## [DATASET CONTENT]
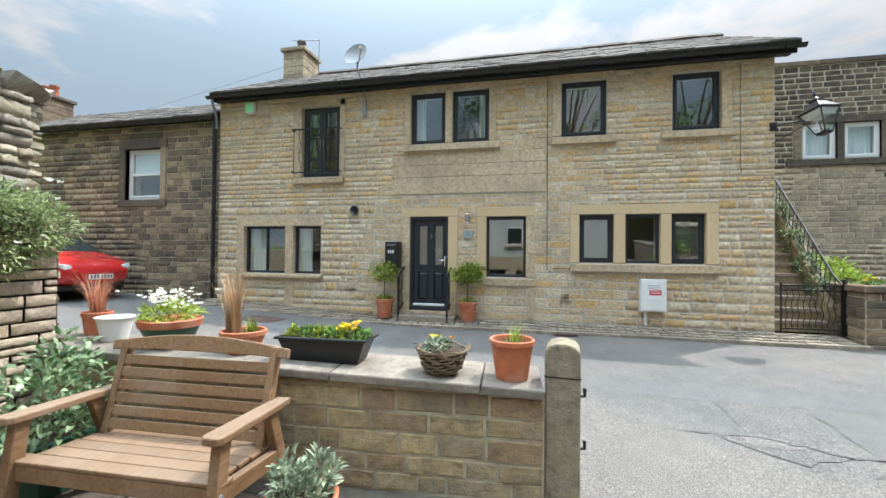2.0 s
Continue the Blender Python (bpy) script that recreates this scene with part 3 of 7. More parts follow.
st = courses(FLEN, 0.06, 0.78, (0.13, 0.21), (0.22, 0.6), holes + blocks, seed=11, joint=0.024, split=0.12)
st += courses(FLEN, 0.78, 2.8, (0.11, 0.2), (0.14, 0.42), holes + blocks, seed=12, joint=0.022, split=0.1)
st += courses(FLEN, 2.8, EAVE - 0.02, (0.1, 0.16), (0.15, 0.44), holes + blocks, seed=13, joint=0.012, split=0.08)
lay(facade, st, facade_stone, (0.004, 0.009), near=(U(0.9), 1.2), count=300, inset=0.06, rough=0.3, brim=0.97)

# side, back and inner rooms
body = Geo()
body.bx(FX + 0.45, 16.5, -4.57, -4.15, -0.2, EAVE).bx(FX + 0.45, 16.5, 7.35, FY0, -0.2, EAVE).bx(16.1, 16.5, -4.15, 7.35, -0.2, EAVE)
tagged(part("wall_rear", body, facade_stone), "plain sandstone side and rear walls of the cottage", "wall", kind="structure")
# added room shells, their dark colour standing in for unlit interiors
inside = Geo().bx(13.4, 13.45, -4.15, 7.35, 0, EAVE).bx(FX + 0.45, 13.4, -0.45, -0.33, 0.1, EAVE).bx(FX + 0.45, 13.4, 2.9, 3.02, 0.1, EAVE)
tagged(part("wall_inside", inside, dim_room), "plain partition walls inside the cottage, coloured dark as dim rooms", "wall", kind="structure")
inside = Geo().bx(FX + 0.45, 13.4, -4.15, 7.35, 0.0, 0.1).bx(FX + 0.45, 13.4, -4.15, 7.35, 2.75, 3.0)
tagged(part("floor_inside", inside, dim_room), "plain floors inside the cottage", "floor", kind="structure")
tagged(part("ceiling", Geo().bx(FX + 0.45, 16.1, -4.15, 7.35, EAVE - 0.1, EAVE), dim_room), "plain ceiling of the upper rooms", "ceiling", kind="structure")


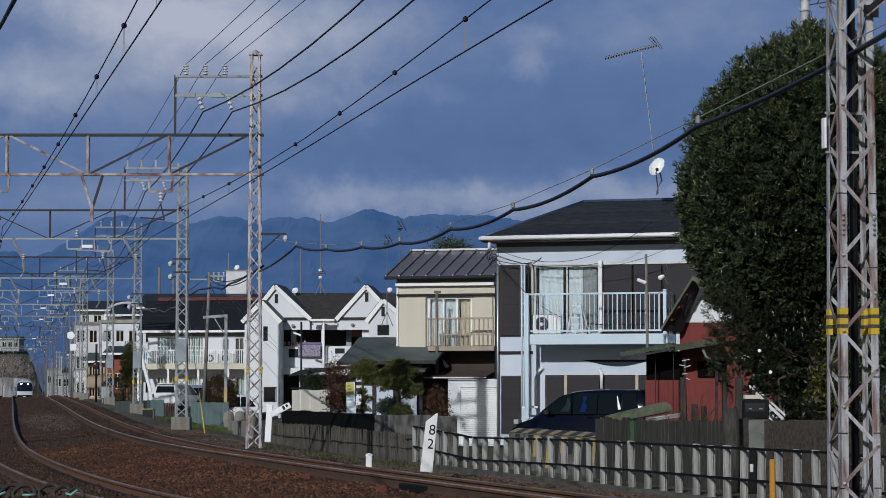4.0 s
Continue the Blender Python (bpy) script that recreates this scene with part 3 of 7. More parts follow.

## [DIRECTIVE]
Transcribe the whole listing exactly. Pictures are excluded.

## [EXERCISE SOLUTION]
2.0 s
Continue the Blender Python (bpy) script that recreates this scene with part 3 of 7. More parts follow.
st = courses(FLEN, 0.06, 0.78, (0.13, 0.21), (0.22, 0.6), holes + blocks, seed=11, joint=0.024, split=0.12)
st += courses(FLEN, 0.78, 2.8, (0.11, 0.2), (0.14, 0.42), holes + blocks, seed=12, joint=0.022, split=0.1)
st += courses(FLEN, 2.8, EAVE - 0.02, (0.1, 0.16), (0.15, 0.44), holes + blocks, seed=13, joint=0.012, split=0.08)
lay(facade, st, facade_stone, (0.004, 0.009), near=(U(0.9), 1.2), count=300, inset=0.06, rough=0.3, brim=0.97)

# side, back and inner rooms
body = Geo()
body.bx(FX + 0.45, 16.5, -4.57, -4.15, -0.2, EAVE).bx(FX + 0.45, 16.5, 7.35, FY0, -0.2, EAVE).bx(16.1, 16.5, -4.15, 7.35, -0.2, EAVE)
tagged(part("wall_rear", body, facade_stone), "plain sandstone side and rear walls of the cottage", "wall", kind="structure")
# added room shells, their dark colour standing in for unlit interiors
inside = Geo().bx(13.4, 13.45, -4.15, 7.35, 0, EAVE).bx(FX + 0.45, 13.4, -0.45, -0.33, 0.1, EAVE).bx(FX + 0.45, 13.4, 2.9, 3.02, 0.1, EAVE)
tagged(part("wall_inside", inside, dim_room), "plain partition walls inside the cottage, coloured dark as dim rooms", "wall", kind="structure")
inside = Geo().bx(FX + 0.45, 13.4, -4.15, 7.35, 0.0, 0.1).bx(FX + 0.45, 13.4, -4.15, 7.35, 2.75, 3.0)
tagged(part("floor_inside", inside, dim_room), "plain floors inside the cottage", "floor", kind="structure")
tagged(part("ceiling", Geo().bx(FX + 0.45, 16.1, -4.15, 7.35, EAVE - 0.1, EAVE), dim_room), "plain ceiling of the upper rooms", "ceiling", kind="structure")


4.0 s
Continue the Blender Python (bpy) script that recreates this scene with part 3 of 7. More parts follow.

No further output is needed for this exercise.